In secondo luogo, il dibattito in corso sulla libertà di espressione mi sembra viziato da una ulteriore paranoia. I paladini della occidentale libertà di espressione, che con assoluto senso di irresponsabilità mettono a rischio la sicurezza di tanti per autoproclamarsi difensori della civiltà libera, operano un clamoroso e disonesto rovesciamento dei rapporti di forza. Le leggi, in vigore in alcuni paesi o allo studio in altri, che sanzionano l’incitamento all’odio razziale, religioso, etnico, sono leggi volte alla protezione di minoranze, di gruppi vulnerabili, esposti alla violenza di maggioranze. In Occidente, in Europa, i rapporti di forza sono questi. In Europa, in Occidente, la realtà dei rapporti di forza non è quella di una libertà di espressione messa a rischio dalla furia censoria di pre-illuministiche forze religiose, ma quella di minoranze che devono essere difese dalla violenza simbolica e non solo simbolica di chi ne offende valori, credenze e tradizioni. Le leggi di cui si discute (per l’Italia si veda ad esempio http://www.lunaria.org/wp-content/uploads/2012/08/Information-paper-on-racist-hate-speech-Italian-network-on-racial-discrimination.pdf) servono a proteggere uno spazio pubblico pluralista, minacciato da maggioranze che usano la libertà di espressione come strumento per ridurre gli spazi di pluralismo. La realtà è semplicemente questa, e l’idea che la libertà di espressione sia oggi a rischio è una paranoia che omette in modo disonesto di considerare le basi sociologiche della discussione.

In terzo luogo, il dibattito sulla libertà di espressione presuntamente minacciata, come in generale molte altre discussioni che chiamano in causa l’Islam, l’Europa e l’Occidente, è viziato da una terza paranoia, quella che definirei la madre di tutte le paranoie. Rowan Williams, figura esemplare sulla quale tornerò prossimamente, ha recentemente colto (con riferimento al Regno Unito, ma il discorso è generalizzabile) sia i tratti essenziali di questa paranoia sia la sua ‘forma fondazionale’, la sua matrice per così dire: “negli ultimi anni, ancor più che al tempo della controversia sui Versetti satanici, molti commentatori sono caduti nella classica trappola ‘anti-semita’: l’Islam è percepito su scala globale come un pericolo organizzato, coerente e onnipresente, e l’Islam nella sua realtà locale in Inghilterra è visto attraverso questo prisma. Se questo è il mondo in cui viviamo, allora qualcosa come i Versetti satanici o le vignette danesi diventano una coraggiosa affermazione del diritto ad attaccare i simboli di una oppressiva egemonia globale” (Faith in Public Square, 1012, p. 144).
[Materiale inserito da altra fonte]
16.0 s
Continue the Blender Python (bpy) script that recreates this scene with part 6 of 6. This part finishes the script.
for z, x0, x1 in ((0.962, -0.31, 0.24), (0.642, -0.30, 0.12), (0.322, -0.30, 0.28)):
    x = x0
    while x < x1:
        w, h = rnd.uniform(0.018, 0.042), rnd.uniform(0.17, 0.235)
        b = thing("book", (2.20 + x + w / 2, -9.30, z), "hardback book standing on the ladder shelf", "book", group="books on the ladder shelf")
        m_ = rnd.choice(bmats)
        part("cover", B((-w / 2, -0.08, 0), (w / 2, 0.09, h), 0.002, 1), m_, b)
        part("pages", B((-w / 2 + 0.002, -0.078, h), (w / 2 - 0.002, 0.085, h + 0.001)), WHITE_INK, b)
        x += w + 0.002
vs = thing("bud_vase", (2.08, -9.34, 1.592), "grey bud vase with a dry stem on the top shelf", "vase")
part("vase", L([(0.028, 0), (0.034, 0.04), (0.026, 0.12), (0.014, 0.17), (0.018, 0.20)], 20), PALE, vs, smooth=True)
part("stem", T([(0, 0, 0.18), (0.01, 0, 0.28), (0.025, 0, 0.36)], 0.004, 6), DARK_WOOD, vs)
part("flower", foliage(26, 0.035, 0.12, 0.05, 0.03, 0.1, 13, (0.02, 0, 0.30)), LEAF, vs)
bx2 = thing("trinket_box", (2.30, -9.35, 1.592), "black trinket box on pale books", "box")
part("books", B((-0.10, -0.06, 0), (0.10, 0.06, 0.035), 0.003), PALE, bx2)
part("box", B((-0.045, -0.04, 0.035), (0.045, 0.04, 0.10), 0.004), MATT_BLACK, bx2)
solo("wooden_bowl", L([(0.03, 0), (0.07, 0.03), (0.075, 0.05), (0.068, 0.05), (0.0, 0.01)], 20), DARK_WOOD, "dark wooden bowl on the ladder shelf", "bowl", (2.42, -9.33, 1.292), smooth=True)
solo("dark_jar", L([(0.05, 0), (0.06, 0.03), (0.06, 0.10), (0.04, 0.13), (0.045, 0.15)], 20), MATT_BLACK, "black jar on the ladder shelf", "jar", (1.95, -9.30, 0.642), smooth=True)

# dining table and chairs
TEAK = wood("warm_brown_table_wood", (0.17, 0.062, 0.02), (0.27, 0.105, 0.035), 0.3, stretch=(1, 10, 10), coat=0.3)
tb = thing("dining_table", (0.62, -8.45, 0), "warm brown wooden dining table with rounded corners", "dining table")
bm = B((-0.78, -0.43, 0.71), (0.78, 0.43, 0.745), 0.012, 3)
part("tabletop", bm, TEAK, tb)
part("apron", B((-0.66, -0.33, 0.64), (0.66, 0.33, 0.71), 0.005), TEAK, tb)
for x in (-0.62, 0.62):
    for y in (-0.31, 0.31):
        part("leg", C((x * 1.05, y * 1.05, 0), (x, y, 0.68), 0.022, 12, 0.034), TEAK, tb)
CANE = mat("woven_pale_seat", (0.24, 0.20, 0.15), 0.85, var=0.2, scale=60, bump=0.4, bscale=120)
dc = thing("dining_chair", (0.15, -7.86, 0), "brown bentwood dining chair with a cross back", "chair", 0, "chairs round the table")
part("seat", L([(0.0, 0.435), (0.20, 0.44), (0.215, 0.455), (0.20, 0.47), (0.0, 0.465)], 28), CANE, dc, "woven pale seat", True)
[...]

Così come in passato (e nel presente) l’anti-semitismo è sempre stato alimentato da paranoie su globali complotti giudaici, oggi l’islamofobia si nutre di visioni altrettanto febbricitanti dell’Islam, e i manifesti e le stragi in difesa dell’identità europea minacciata muovono da paranoie di questo tipo. I paladini dell’identità europea, armati di fucili o di matite (che pur non essendo come i fucili possono essere usate con analoga irresponsabilità), costruiscono un pericolo inesistente e poi usano la violenza, simbolica e fisica, per ‘difendere’ la civiltà delle libertà contro il pericolo da loro stessi costruito. La realtà però è quella di minoranze (non solo quella islamica) che giustamente altri pensano di dover proteggere da uno spazio pubblico e mediatico in cui l’incitamento all’odio si va facendo sempre più normale, tanto da non suscitare reazioni, da lasciarci indifferenti. La storia ha mostrato quanto l’indifferenza sia il primo passo verso il baratro, e dunque ben vengano iniziative tese a promuovere anticorpi, nello spazio dei media (penso a quelle del Centre for Media Pluralism and Media Freedom ad esempio) come nello spazio sociale nel suo insieme.